**Written problem**
Report, as a bare number, how many lines contain the string "noise".

********

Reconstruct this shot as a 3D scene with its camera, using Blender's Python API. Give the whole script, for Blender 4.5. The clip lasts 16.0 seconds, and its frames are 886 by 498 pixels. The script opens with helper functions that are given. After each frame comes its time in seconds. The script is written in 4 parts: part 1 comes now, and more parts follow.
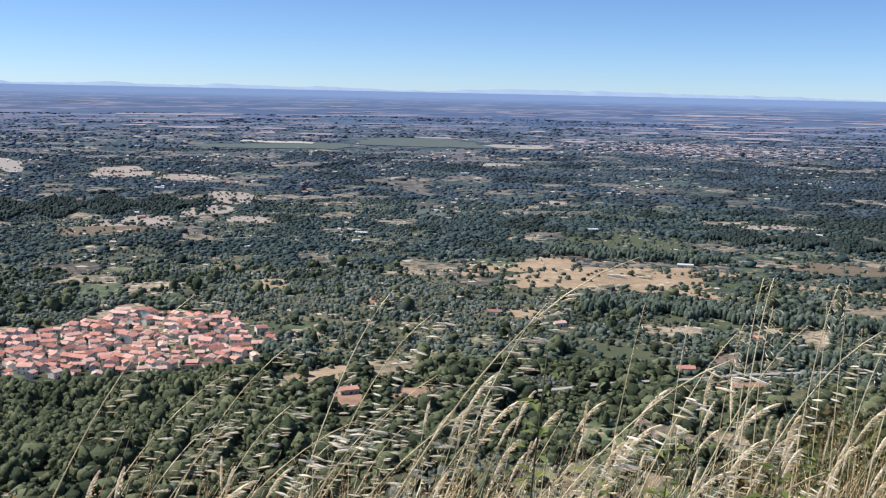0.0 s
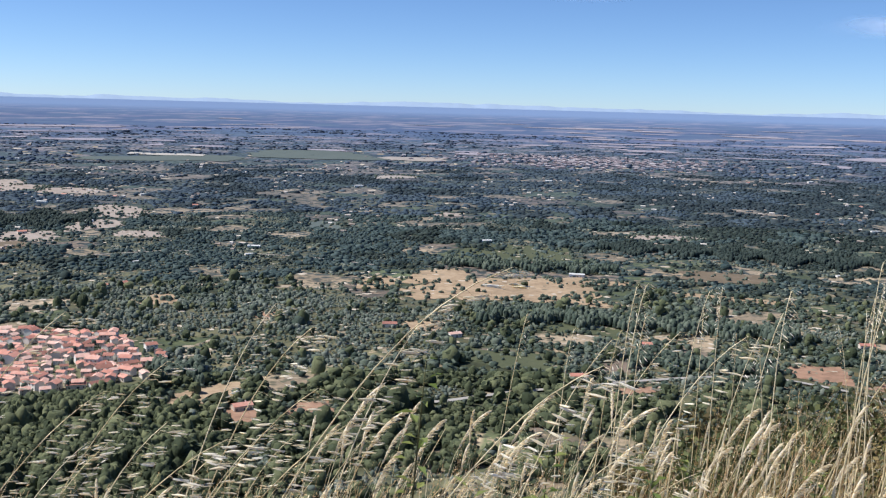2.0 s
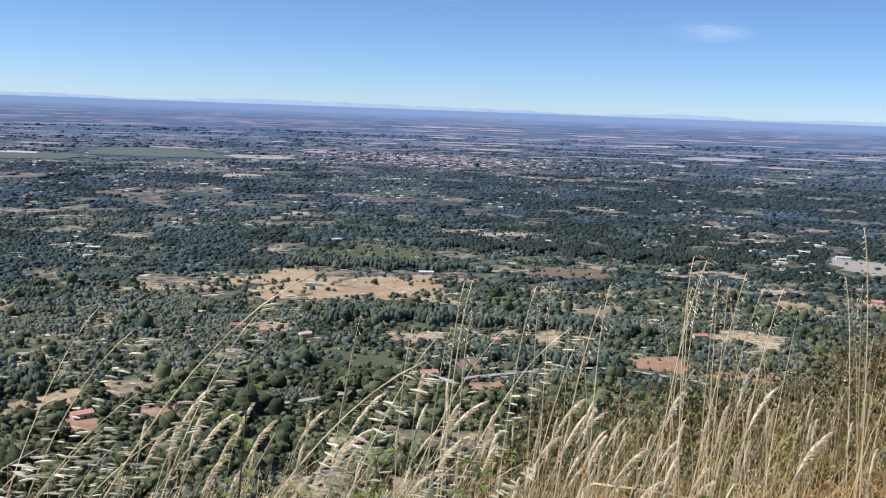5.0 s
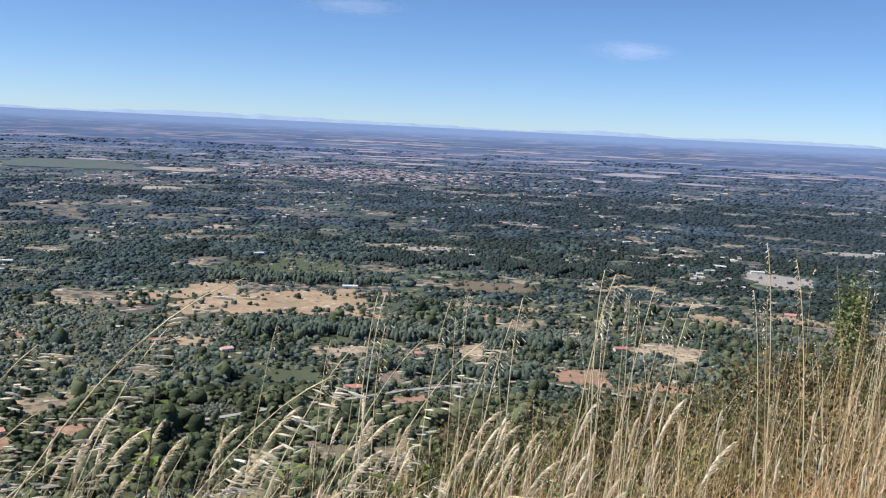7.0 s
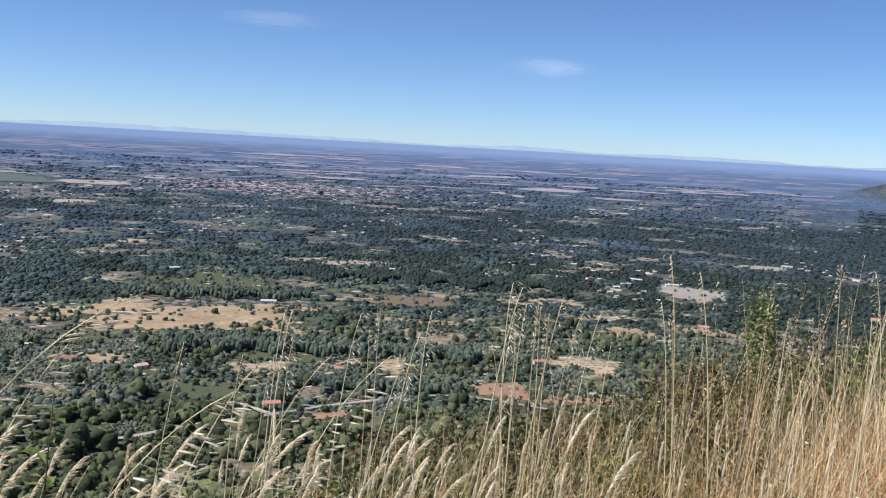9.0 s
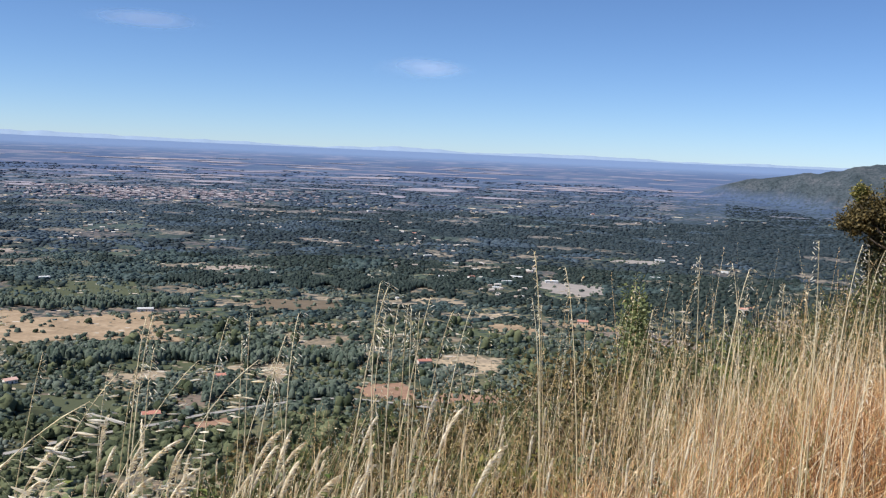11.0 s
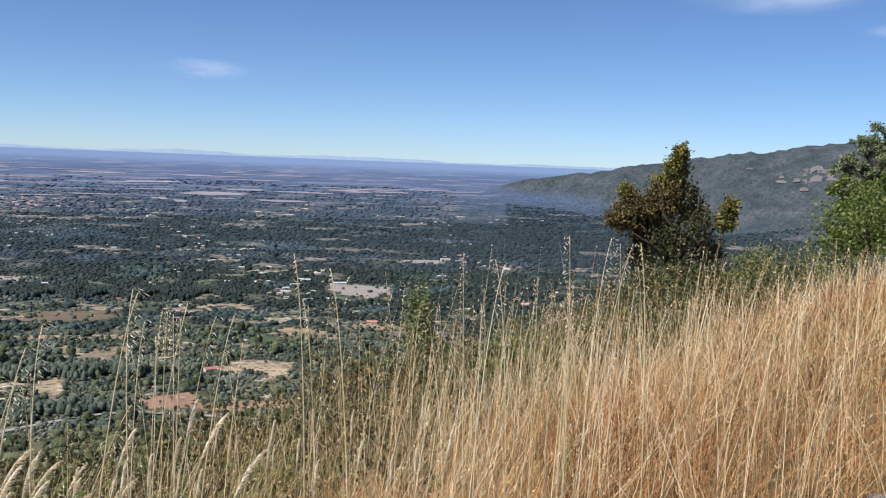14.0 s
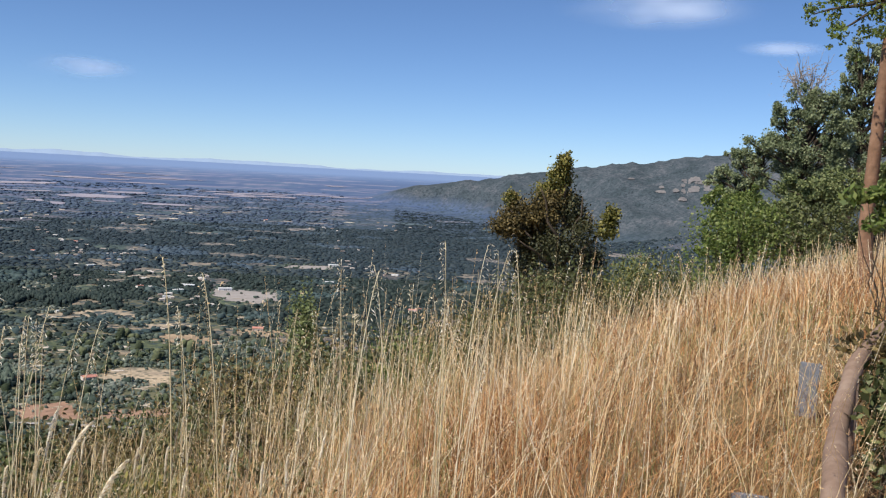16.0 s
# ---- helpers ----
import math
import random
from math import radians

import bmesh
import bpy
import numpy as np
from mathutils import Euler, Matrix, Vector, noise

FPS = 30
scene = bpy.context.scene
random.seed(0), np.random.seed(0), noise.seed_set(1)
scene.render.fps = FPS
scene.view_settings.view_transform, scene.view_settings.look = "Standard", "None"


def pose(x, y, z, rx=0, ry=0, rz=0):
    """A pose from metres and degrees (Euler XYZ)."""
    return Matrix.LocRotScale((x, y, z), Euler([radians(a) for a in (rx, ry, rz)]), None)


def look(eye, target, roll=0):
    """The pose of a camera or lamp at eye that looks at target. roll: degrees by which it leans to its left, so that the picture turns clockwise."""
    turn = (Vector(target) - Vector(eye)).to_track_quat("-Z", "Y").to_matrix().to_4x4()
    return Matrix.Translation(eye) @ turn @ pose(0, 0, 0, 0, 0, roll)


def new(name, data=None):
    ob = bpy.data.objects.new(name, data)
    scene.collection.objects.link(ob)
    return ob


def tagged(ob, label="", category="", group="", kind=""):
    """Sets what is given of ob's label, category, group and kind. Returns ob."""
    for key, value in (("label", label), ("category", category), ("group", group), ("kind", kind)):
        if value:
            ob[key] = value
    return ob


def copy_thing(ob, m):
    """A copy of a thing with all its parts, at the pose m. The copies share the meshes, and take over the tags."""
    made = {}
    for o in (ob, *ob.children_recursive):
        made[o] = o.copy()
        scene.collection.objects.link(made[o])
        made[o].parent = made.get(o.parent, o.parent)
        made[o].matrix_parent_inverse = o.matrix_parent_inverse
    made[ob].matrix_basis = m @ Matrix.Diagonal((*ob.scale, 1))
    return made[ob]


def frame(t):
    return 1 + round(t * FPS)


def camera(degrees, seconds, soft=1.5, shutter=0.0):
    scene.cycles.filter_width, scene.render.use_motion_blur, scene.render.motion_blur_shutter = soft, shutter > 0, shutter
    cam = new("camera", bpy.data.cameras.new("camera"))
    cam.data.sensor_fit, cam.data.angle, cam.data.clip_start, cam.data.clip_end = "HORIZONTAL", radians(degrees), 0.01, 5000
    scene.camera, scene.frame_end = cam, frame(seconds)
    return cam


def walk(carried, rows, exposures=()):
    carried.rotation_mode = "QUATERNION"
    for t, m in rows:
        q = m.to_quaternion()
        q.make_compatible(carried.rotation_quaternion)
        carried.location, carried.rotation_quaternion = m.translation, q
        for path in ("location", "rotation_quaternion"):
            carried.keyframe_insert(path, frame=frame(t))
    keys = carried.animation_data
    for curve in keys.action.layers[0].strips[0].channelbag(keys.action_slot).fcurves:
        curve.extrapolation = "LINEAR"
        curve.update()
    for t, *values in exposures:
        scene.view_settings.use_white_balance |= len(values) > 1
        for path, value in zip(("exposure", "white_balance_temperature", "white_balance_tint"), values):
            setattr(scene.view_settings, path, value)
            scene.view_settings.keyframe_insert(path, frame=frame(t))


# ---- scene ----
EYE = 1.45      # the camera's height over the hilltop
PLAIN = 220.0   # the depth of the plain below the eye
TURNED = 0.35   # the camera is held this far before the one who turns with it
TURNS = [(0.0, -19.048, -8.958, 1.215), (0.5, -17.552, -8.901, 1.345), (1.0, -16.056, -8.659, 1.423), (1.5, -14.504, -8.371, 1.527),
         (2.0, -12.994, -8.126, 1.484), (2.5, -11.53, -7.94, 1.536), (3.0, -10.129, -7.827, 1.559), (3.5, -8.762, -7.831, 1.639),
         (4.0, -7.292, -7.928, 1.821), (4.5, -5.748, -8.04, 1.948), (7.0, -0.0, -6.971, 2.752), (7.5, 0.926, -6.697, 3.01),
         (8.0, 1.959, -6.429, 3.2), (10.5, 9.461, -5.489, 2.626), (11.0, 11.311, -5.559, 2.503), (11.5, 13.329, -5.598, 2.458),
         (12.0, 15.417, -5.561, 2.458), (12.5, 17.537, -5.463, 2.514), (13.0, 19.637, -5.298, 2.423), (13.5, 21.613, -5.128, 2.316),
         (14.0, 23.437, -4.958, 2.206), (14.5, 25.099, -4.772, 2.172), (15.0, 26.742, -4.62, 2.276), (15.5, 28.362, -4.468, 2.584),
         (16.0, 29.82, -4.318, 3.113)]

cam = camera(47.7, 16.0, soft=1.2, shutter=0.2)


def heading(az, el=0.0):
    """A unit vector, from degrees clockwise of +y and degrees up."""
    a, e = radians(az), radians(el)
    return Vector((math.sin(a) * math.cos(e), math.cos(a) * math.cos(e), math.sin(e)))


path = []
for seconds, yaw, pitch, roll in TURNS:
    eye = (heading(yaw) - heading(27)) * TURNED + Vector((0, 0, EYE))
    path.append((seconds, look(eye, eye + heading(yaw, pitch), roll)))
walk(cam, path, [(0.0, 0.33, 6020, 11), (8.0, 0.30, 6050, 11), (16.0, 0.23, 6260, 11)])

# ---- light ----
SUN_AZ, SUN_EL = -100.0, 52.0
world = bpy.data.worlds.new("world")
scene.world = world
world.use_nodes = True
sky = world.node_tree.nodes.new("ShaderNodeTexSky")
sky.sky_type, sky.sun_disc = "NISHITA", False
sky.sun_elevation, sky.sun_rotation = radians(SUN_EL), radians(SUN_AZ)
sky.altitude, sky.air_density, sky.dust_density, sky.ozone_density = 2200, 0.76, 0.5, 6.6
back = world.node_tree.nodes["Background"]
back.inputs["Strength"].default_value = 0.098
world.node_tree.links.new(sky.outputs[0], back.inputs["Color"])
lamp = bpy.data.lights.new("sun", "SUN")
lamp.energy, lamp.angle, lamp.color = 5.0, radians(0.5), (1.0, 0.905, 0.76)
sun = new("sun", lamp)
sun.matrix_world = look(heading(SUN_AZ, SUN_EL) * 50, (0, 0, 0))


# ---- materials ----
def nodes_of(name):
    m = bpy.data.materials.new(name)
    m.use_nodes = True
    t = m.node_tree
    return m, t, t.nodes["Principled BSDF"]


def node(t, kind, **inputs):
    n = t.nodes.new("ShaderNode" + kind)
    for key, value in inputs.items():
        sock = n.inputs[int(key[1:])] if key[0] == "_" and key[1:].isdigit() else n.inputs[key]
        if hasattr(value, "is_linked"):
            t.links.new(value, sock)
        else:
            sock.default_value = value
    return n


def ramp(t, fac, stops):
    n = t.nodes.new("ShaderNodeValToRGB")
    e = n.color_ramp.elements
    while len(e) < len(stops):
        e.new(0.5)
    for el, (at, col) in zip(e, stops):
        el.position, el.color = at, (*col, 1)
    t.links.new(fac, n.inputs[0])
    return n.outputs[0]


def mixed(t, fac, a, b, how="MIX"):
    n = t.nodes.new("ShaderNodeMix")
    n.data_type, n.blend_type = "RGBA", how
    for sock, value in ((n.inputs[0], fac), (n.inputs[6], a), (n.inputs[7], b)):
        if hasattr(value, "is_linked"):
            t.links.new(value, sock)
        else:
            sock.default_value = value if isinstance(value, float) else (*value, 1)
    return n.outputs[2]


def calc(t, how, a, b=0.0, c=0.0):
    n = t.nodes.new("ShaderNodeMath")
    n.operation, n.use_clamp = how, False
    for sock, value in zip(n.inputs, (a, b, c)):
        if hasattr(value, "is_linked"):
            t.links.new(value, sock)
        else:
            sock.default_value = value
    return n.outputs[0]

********

**Result of this task**
2